Since launching my Hanami pattern, I’ve received quite a few emails asking for instructions on how to replace the gathered skirt with a circle skirt. I can completely understand this question, having experienced myself how circle skirts are the fastest road to become the world’s most popular mom.
This tutorial shows you how to make a pattern for a circle skirt which perfectly fits any bodice, whether it is for children or women. Or small pets.
There are two ways of making a circle skirt. You can cut it in one piece (A), with no seams in the sides. However, if you use a print with an upside and downside, this is not a good idea, as the print will always be upside down in some part of the skirt. So in the latter case, it is better to cut two half circles (B), which you join at the sides. Depending on which option you choose, steps 1 and 7 below will be slightly different.
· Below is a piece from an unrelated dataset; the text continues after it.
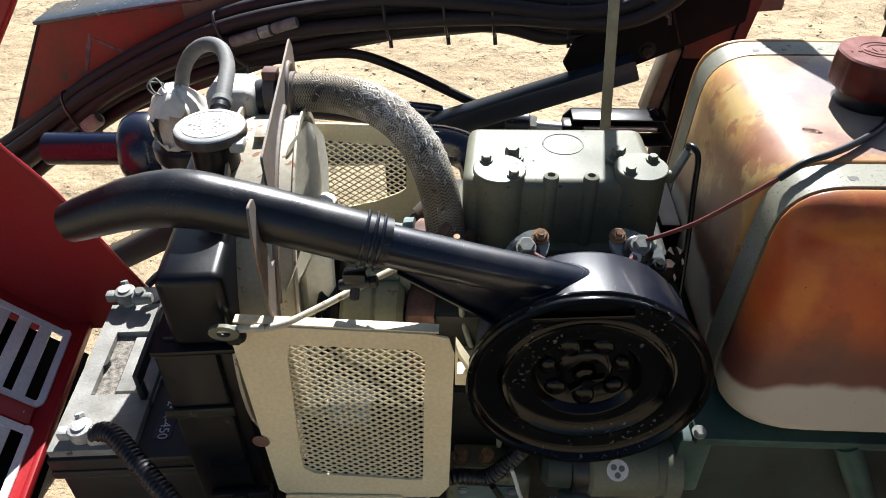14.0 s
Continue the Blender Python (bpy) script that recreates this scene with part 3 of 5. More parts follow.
def ellipse_ring(c, a, b, w, h, turn, bm=None, seg=48):
    own = bmesh.new()
    ct, st = math.cos(turn), math.sin(turn)
    loops = []
    for (da, dz) in ((-w, 0), (-w * 0.6, h), (w * 0.6, h), (w, 0)):
        loop = []
        for k in range(seg):
            t = 2 * math.pi * k / seg
            x, y = (a + da) * math.cos(t), (b + da) * math.sin(t)
            loop.append(own.verts.new((c[0] + x * ct - y * st, c[1] + x * st + y * ct, c[2] + dz)))
        loops.append(loop)
    for p, q in zip(loops, loops[1:]):
        for k in range(seg):
            own.faces.new((p[k], p[(k + 1) % seg], q[(k + 1) % seg], q[k]))
    bmesh.ops.recalc_face_normals(own, faces=own.faces)
    return join(bm, own)


def strap_mesh(yc, half):
    bm = bmesh.new()
    loops = []
    for off, yy in ((-0.0015, yc - half), (0.0035, yc - half), (0.0035, yc + half), (-0.0015, yc + half)):
        sec = tank_section(yc)
        cx, cz = 0.325, 0.93
        loop = []
        for x, z in sec:
            zz = z + (0.0035 * math.cos((x - 0.32) / 0.13 * 1.5) * math.cos(yc / 0.24 * 1.5) if z > 1.03 else 0)
            d = Vector((x - cx, zz - cz)).normalized()
            loop.append(bm.verts.new((x + d.x * off, yy, zz + d.y * off)))
        loops.append(loop)
    loops.append(loops[0])
    for a, b in zip(loops, loops[1:]):
        n = len(a)
        for k in range(n):
            bm.faces.new((a[k], a[(k + 1) % n], b[(k + 1) % n], b[k]))
    bmesh.ops.recalc_face_normals(bm, faces=bm.faces)
    return bm


CHIPS = {-0.141: ((0.376, -0.134, 0.0062), (0.386, -0.1415, 0.0052), (0.393, -0.132, 0.0036), (0.410, -0.138, 0.0072), (0.333, -0.150, 0.0044), (0.335, -0.135, 0.0028), (0.347, -0.131, 0.0030), (0.355, -0.131, 0.0026),
    (0.346, -0.1375, 0.0018), (0.352, -0.1365, 0.0015), (0.268, -0.146, 0.0050), (0.300, -0.137, 0.0016), (0.362, -0.150, 0.0014), (0.398, -0.152, 0.0017), (0.318, -0.128, 0.0018)),
    0.111: ((0.262, 0.105, 0.0050), (0.276, 0.112, 0.0035), (0.291, 0.106, 0.0040), (0.300, 0.117, 0.0024), (0.330, 0.108, 0.0030))}


def chip(x, y, r, yc):
    """A thin ragged patch of bare metal on the flat top of a strap."""
    zt = 1.0583 + 0.0035 * 0.13 / math.hypot(x - 0.325, 0.13) + 0.0035 * math.cos((x - 0.32) / 0.13 * 1.5) * math.cos(yc / 0.24 * 1.5)
    poly = []
    for k in range(44):
        a = 2 * math.pi * k / 44
        w = Vector((math.cos(a) + x * 90, math.sin(a), y * 90))
        q = r * max(0.35, 0.72 + 0.40 * noise.noise(w * 0.9) + 0.30 * noise.noise(w * 2.3) + 0.16 * noise.noise(w * 7.0))
        poly.append((x + q * math.cos(a) * 1.1, y + q * math.sin(a) * 0.85))
    return plate(poly, "z", zt - 0.0005, 0.0006)


for yc in (-0.141, 0.111):
    strap = solo("tank_strap", strap_mesh(yc, 0.0165), M["strap"], "chipped grey-green painted metal strap round the fuel tank", "strap", "tank straps", angle=50)
    for x, y, r in CHIPS[yc]:
        part("paint_chip", chip(x, y, r, yc), M["chip"], strap)

# ---- return line from the tank to the rear injector ----
line = root_at("fuel_return_line", (0.33, -0.055, 1.066), "thin black and red-brown fuel line from the tank to the injector", "fuel line")
part("rubber_hose", sweep([(0.337, -0.034, 1.072), (0.333, -0.052, 1.069), (0.315, -0.075, 1.069), (0.285, -0.101, 1.070), (0.255, -0.121, 1.070), (0.234, -0.130, 1.068), (0.215, -0.133, 1.053)], 0.0032, 12), M["black_soft"], line)
part("tube", sweep([(0.216, -0.133, 1.054), (0.19, -0.131, 1.030), (0.16, -0.125, 1.000), (0.135, -0.117, 0.979), (0.120, -0.112, 0.968)], 0.0021, 10), M["redwire"], line, "red-brown thin tube")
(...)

1. Measure the width of your bodice pattern. Measure it at the bottom, right where the skirt and bodice will be joined (so just above the bottom seam allowance).
A. Cutting a circle skirt in one piece? Then, do not include the side seam allowance when measuring.
B. Cutting two half circles? Then, do include the side seam allowance when measuring.
2. Divide this by 1.5707. Next, subtract from this the seam allowance which you will use to stitch the skirt to the bodice.
Example in inches: I have a bodice with a width of 10″ and will stitch it to the skirt with a 0.5″ seam allowance:
10″ divided by 1.5707 equals 6.37″
6.37″ minus 0.5 = 5.87″
Example in cm: I have a bodice with a width of 25 cm, and will stitch it to the skirt with a 1 cm seam allowance:
25 cm divided by 1,5707 equals 15,92 cm
15,92 minus 1 = 14,92 cm
3. Take a large piece of paper (doesn’t have to be pattern paper; you can also use a newspaper, or wrapping paper), a pencil, and a piece of cord which does not stretch (I used my phone charger cable).
Fold the piece of paper in two diagonally, as shown in the picture, so as to create a 45° angle.
Take the number you calculated in step 2, and measure this distance from the top left corner to the top edge of the paper, and onto the diagonal fold you just made. Mark.
4. Tie the piece of thread around the pencil. Congratulations – you just made your own compass!
5. Next, determine how long you would like the skirt to be. Add to this the seam allowance you will use to stitch skirt to bodice (same number you used in step 2) and also the allowance for the hem of the skirt.
Tip: with a semi-circle skirt, the smaller the hem, the easier to achieve a perfect finish. Use no more than 1 cm (3/8″) – I personally prefer 0,7 cm (1/4″).
Length finished skirt + seam allowance + hem allowance
Example in inches: I would like the skirt to be 8″ long; I’m using a 1/2″ seam allowance; and I will hem the skirt by folding it in by 1/4″ twice (so I’ll need 1/2″ in total).
8″ + 1/2″ + 1/2″ = 9″
Example in cm: I would like the skirt to be 20 cm long; I’m using a 1 cm seam allowance; and I will hem the skirt by folding it in by 0.7 cm twice (so I’ll need 1.4 cm in total).
20 cm + 1 cm + 1.4 cm = 22.4 cm
6. Measure this distance from the marks you made in step 3, onto the top edge and diagonal fold.
Take your poor man’s compass to connect the two new marks.
7. Cut out your pattern…
… and fold it open again. You now have a pattern for a quarter of the circle skirt.
A. Cutting the skirt in one piece? Fold your fabric West to East, and next from North to South, and press the folds (for more precision). Pin the pattern on the fabric as shown in the picture, and cut.
B. Cutting two half circles? Fold your fabric in half (putting selvages together), and cut twice on the fold.
8. A little word about pinning the skirt to the bodice. If you cut the skirt in two pieces (option B), then there is only one way to pin: you just align the side seams of the skirt with the side seams of the bodice.
However, if you cut the skirt in one piece (option A), you will want to take into account the grain line of the fabric. For instance, if you would like to have more flare in the front and back of the skirt, you need to place the bias-cut parts of the skirt in the front and back. If you would like to have more flare at the sides, place the bias-cut parts at the sides.
See? Your math teacher told you that those geometry classes would be useful one day, didn’t s/he?